We’re all familiar with those catchy songs, you know, the songs you hear one to many times. The “ear worms” which tend to stick in your head and you can’t seem to escape their lyrical lasso no matter what store you enter or what elevator you ride. We also tend to recognize those brands who have subtly placed their logo or brand-mark within the purview our daily lives. Some of these brands we begin to associate with familiarity and appreciation. What an interesting dichotomy arises here. On one hand we have repetition leading to annoyance, and on the other we have a sense of comfort and happiness. What leads us to appreciate one and despise another?
Art or Science
This question and others like it are the constant subject of marketers everywhere. This study and understanding of these seeming “quirks” in human nature tend to make us believe there is more art than science in this pursuit. But this art is one which can be mastered. Just as the painters of each generation created masterpieces worthy of our contemplation and the subject of careful study by others, so too marketers today can become master artisans of their craft creating works of art which others can appreciate.

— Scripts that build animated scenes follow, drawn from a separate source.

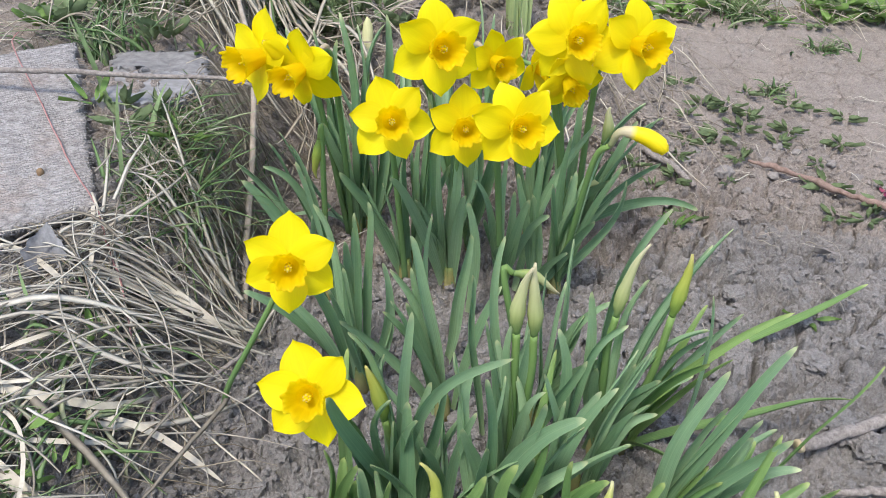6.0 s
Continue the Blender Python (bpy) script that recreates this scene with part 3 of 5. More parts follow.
daffodil(0.059, 0.673, blue_leaf, leaves=[
    (0.000, 0.000, -0.008, 0.000, 0.215, -0.004, 0.000, 0.013, 0.016),
    (0.000, 0.000, 0.020, -0.030, 0.142, -0.002, 0.003, 0.017, 0.014),
    (0.000, 0.000, -0.023, 0.000, 0.245, -0.001, 0.000, 0.016, 0.013),
    (0.000, 0.000, -0.028, 0.000, 0.083, 0.001, 0.000, 0.008, 0.012),
    (0.000, 0.000, 0.010, 0.000, 0.220, 0.002, 0.000, 0.004, 0.012),
    (0.000, 0.000, -0.040, 0.000, 0.121, 0.003, 0.000, 0.016, 0.010),],
    flowers=[("b", 0.016, -0.075, 0.246)],
    )
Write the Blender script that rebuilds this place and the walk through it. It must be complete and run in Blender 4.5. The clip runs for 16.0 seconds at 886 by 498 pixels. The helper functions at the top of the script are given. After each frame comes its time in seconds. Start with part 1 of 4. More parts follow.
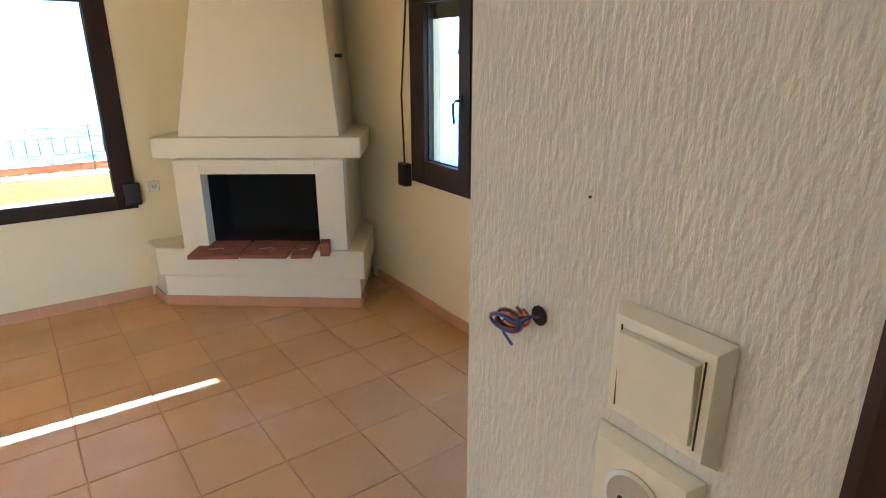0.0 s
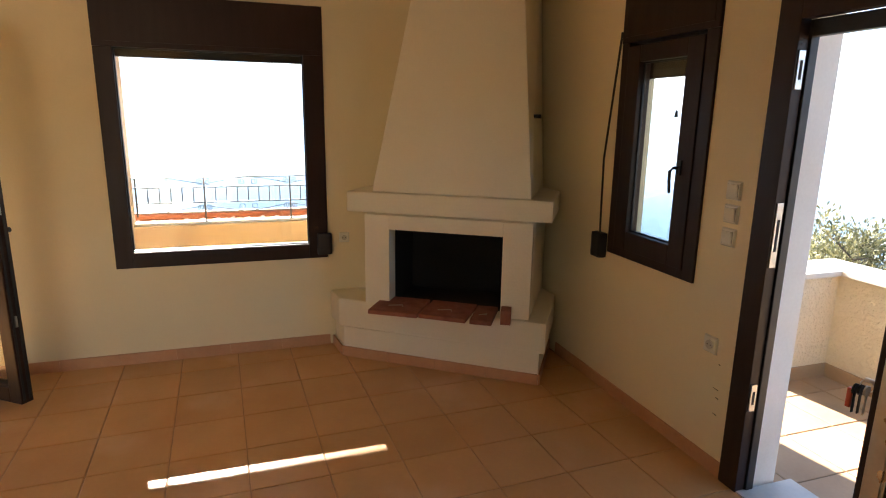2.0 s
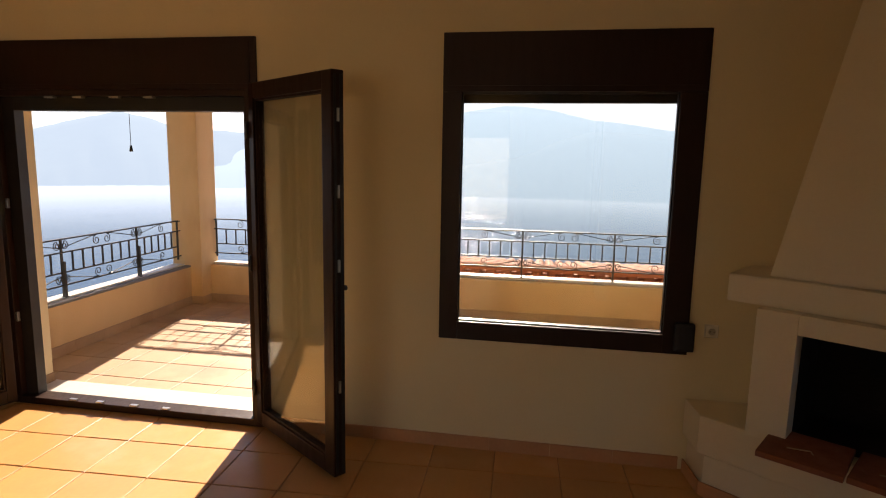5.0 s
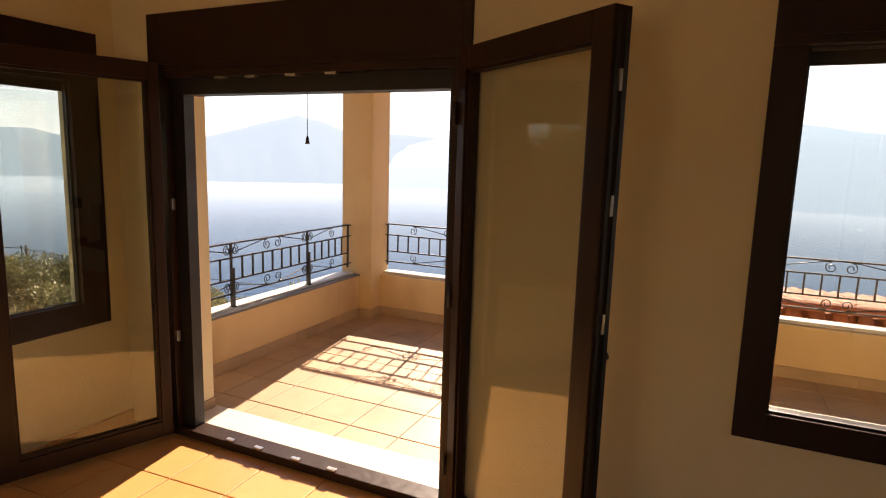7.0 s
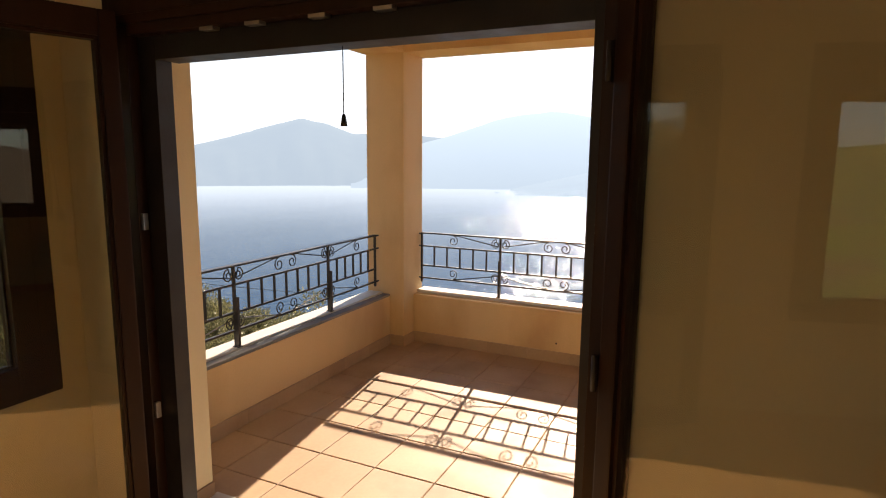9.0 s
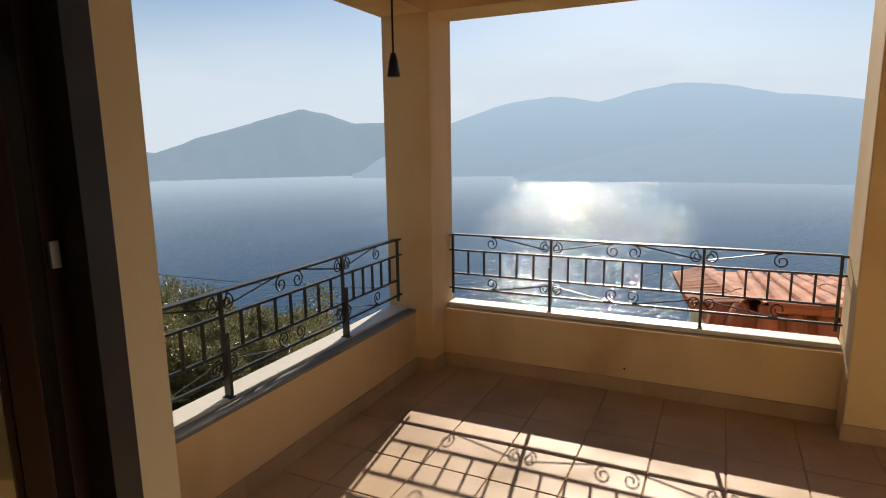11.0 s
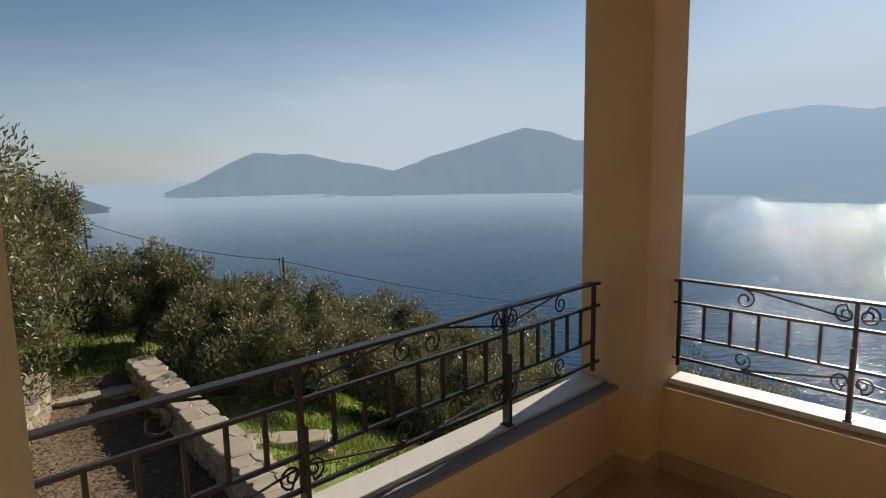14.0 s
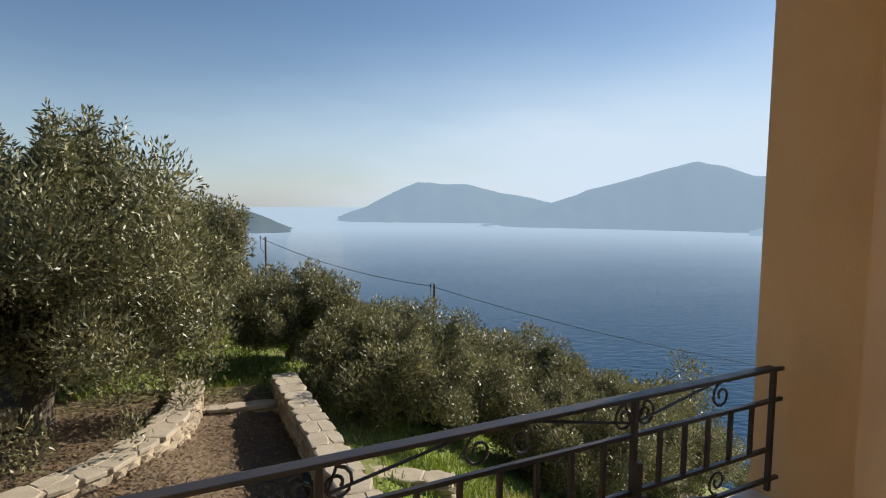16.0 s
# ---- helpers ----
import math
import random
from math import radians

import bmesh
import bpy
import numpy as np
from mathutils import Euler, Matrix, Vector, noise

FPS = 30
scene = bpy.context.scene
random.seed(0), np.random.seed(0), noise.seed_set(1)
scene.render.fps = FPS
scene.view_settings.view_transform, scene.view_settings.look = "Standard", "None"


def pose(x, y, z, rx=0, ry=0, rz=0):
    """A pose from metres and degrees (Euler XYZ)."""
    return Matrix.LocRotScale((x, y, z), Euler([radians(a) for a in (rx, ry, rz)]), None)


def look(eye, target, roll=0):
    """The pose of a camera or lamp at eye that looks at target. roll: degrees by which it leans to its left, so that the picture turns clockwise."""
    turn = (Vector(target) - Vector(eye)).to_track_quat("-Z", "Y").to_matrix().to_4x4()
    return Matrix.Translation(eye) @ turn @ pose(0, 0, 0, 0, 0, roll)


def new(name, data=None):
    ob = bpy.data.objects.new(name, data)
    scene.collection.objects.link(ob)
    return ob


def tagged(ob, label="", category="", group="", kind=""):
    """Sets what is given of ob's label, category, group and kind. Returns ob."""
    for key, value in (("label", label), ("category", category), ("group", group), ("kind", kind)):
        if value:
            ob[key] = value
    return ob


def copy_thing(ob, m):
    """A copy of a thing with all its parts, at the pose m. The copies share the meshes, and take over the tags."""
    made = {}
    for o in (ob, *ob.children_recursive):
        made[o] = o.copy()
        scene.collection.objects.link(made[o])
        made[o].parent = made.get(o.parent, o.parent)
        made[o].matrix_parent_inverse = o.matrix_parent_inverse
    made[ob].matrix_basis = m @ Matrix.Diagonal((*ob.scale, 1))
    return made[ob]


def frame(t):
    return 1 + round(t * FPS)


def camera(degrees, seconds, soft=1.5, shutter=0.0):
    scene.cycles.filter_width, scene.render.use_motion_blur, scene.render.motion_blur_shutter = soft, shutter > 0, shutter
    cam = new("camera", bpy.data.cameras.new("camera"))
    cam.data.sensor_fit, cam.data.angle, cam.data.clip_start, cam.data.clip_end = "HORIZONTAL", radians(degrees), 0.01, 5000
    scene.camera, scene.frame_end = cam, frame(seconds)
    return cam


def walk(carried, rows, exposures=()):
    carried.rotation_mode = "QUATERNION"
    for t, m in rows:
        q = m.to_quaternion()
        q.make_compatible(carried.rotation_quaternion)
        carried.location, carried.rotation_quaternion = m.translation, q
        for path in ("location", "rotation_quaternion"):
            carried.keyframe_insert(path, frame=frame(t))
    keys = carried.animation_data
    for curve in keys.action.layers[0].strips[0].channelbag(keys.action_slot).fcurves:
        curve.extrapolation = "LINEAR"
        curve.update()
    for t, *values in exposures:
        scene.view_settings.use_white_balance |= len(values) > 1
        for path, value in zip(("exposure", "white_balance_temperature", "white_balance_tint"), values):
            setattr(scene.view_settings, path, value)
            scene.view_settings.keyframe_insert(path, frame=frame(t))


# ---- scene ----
cam = camera(74.2, 16.0, soft=1.1)
PATH = [
    (0, (0.476, 0.977, 1.615), (-1.098, 2.034, 0.98), -0.1),
    (0.5, (0.449, 0.985, 1.624), (-1.265, 1.829, 1.034), 0.4),
    (1, (0.4, 0.976, 1.622), (-1.362, 1.724, 1.053), 1.2),
    (1.5, (0.274, 0.93, 1.607), (-1.532, 1.626, 1.091), 1.2),
    (2, (0.146, 0.923, 1.592), (-1.705, 1.538, 1.15), 0.9),
    (2.5, (0.039, 0.856, 1.581), (-1.856, 1.353, 1.178), 1.3),
    (2.7, (-0.001, 0.869, 1.58), (-1.925, 1.266, 1.205), 1.1),
    (3, (-0.158, 0.922, 1.571), (-2.108, 1.185, 1.213), 1.2),
    (3.5, (-0.345, 0.905, 1.588), (-2.316, 0.98, 1.256), 1.1),
    (4, (-0.473, 0.885, 1.592), (-2.443, 0.781, 1.264), 1.0),
    (4.5, (-0.579, 0.805, 1.589), (-2.539, 0.565, 1.277), 1.2),
    (5, (-0.738, 0.66, 1.603), (-2.686, 0.322, 1.304), 1.1),
    (5.2, (-0.814, 0.598, 1.591), (-2.756, 0.218, 1.297), 1.2),
    (7.3, (-1.692, -0.117, 1.558), (-3.481, -0.96, 1.261), 1.4),
    (7.5, (-1.736, -0.172, 1.536), (-3.526, -1.019, 1.251), 1.1),
    (8, (-1.968, -0.338, 1.521), (-3.754, -1.194, 1.245), 0.8),
    (8.5, (-2.189, -0.505, 1.527), (-3.962, -1.385, 1.238), 0.6),
    (9, (-2.381, -0.739, 1.525), (-4.172, -1.576, 1.22), 0.5),
    (9.2, (-2.439, -0.836, 1.536), (-4.237, -1.647, 1.204), 0.1),
    (11.5, (-3.19, -1.374, 1.496), (-4.962, -2.234, 1.151), -1.1),
    (12, (-3.308, -1.439, 1.481), (-5.047, -2.367, 1.145), -0.9),
    (12.5, (-3.555, -1.478, 1.47), (-5.197, -2.573, 1.148), -0.9),
    (13, (-3.726, -1.519, 1.459), (-5.294, -2.718, 1.138), -1.3),
    (13.5, (-3.865, -1.618, 1.44), (-5.348, -2.923, 1.13), -1.4),
    (14, (-4.073, -1.777, 1.452), (-5.434, -3.215, 1.176), -1.1),
    (14.5, (-4.195, -1.878, 1.444), (-5.438, -3.428, 1.216), -0.8),
    (15, (-4.373, -1.95, 1.438), (-5.463, -3.615, 1.242), -0.5),
    (15.5, (-4.56, -2.028, 1.45), (-5.57, -3.745, 1.27), 0.1),
    (16, (-4.541, -2.087, 1.452), (-5.489, -3.84, 1.283), 0.6),
]
EXPOSURE = [(0, 4.35, 4800, 0), (0.5, 3.5, 5350, 6), (1, 3.48, 6000, 10), (2, 3.15, 6500, 13), (2.5, 2.75, 6900, 15), (3, 2.3, 7300, 17), (4, 1.75, 7900, 22), (5, 1.62, 7700, 22), (7.5, 1.75, 8300, 24),
            (9, 1.35, 7800, 19), (11.5, 0.42, 6900, 11), (12.5, 0.32, 6800, 10), (13.5, 0.18, 6700, 10), (14.5, 0.1, 6650, 10), (15.2, 0.35, 6550, 10), (16, 0.55, 6550, 10)]
walk(cam, [(t, look(eye, target, roll)) for t, eye, target, roll in PATH], EXPOSURE)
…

This art of marketing, however, is deeply founded in an understanding of human behavior and psychology and a better recognition of the reasoning behind why humans do the things they do. As a supporting case, let’s explore in greater detail the question posed in the opening paragraph. Why does repetition cause desire or disgust with seemingly undefinable contradictory results? Let’s start by understanding what forms this repetition can take.
Focused and Unfocused Repetition
Upon closer observation we can legitimately segment this repetition into two distinct categories: focused and unfocused. That might sound confusing at first pass so here’s a brief explanation. A focused repetition is one where the repetition is the object of the consumer’s attention. They are focused specifically on the thing being repeated and their attention is drawn to the subject, and perhaps even to the fact of its repetition. In this case the consumer is acutely aware they have seen or heard something one time, two times, etc…
The second type or repetition we’ll call unfocused. This is those items which are repeated in the background. The consumer is relatively unaware of the repetition as their focus is on something else. Maybe the song plays in the background of the Uber, or maybe the advertisement shows up in the television above the bar during happy hour. Regardless of the how or where, the unique quality of this manner of repetition is the lack of direct attention and focus given the item by the consumer.
New vs Old
Now with that understanding it’s important for us to consider how repetition works in the human brain. By nature humans are fearful of the new and the different. A natural sense of self-preservation keeps us from appreciating or drawing close to something unfamiliar. We are wary of potential danger. By this same token we feel comfort with those things we know and we find an equal and opposite sense of “safety” with those things we know. This brings us to our first challenge as marketers. We must find a way to make the unfamiliar familiar. We must make our “new and exciting” product something “old and familiar” at the same time. But this is harder than simply making new things seem old. This is hard because of the “dopamine effect,” a concept which by now many are quite familiar with.
The dopamine effect is the sense of euphoria which arises when a person discovers something new and exciting…in a positive way. The result is a sense of accomplishment and a sense of pride. A joy which is not too dissimilar from a high one might get from a drug (hence the symbolistic reference to a ‘dopamine hit’).
Are you starting to understand the difficulty present? A marketer must understand these competing forces exhibited by a positive “high” emerging from something new and the familiar comfort wrapped up in something old. How does a marketer manage this intricate balance? The difficulty of this problem is often what causes many to believe the art of marketing is more black magic than a direct science. But there is great news for aspiring marketers. The truth is found more in science than art and better understanding of these principles means marketers can learn the skills to make their marketing more effective.
The Art of Marketing: An Applied Science
We should return now to the idea of repetition. We spoke previously about the focused and unfocused nature of repetition. When we now consider the question regarding new versus old and human behavior in the light of focused and unfocused repetition we can start to see how the science of marketing can be applied to the situation and make our marketing more effective. Let me explain what I mean.
If we understand that repetition when presented in an unfocused and indirect manner can become familiar without being obnoxious or intrusive we can begin to understand how we might be able present a new idea in a familiar way. Rather than a focused repetition of a marketed brand message thrown in someone’s face which can be disarming or off-putting because it’s new and different there’s a more subtle means of sharing a brand message slowly and thoughtfully which can lead to a familiar and positive feeling by the consumer. But this is only the beginning into this study of the art of marketing. It’s a fascinating subject and one I think worthy of further discussion.
I trust you’ve found this post interesting and relevant and hopefully shed some light on the truth of the science behind the marketing. I know I’ve only begun to touch on this fascinating topic and I plan to share more thoughts and insights in future posts. I know I’m certainly learning as we go and I believe we’re all in this together!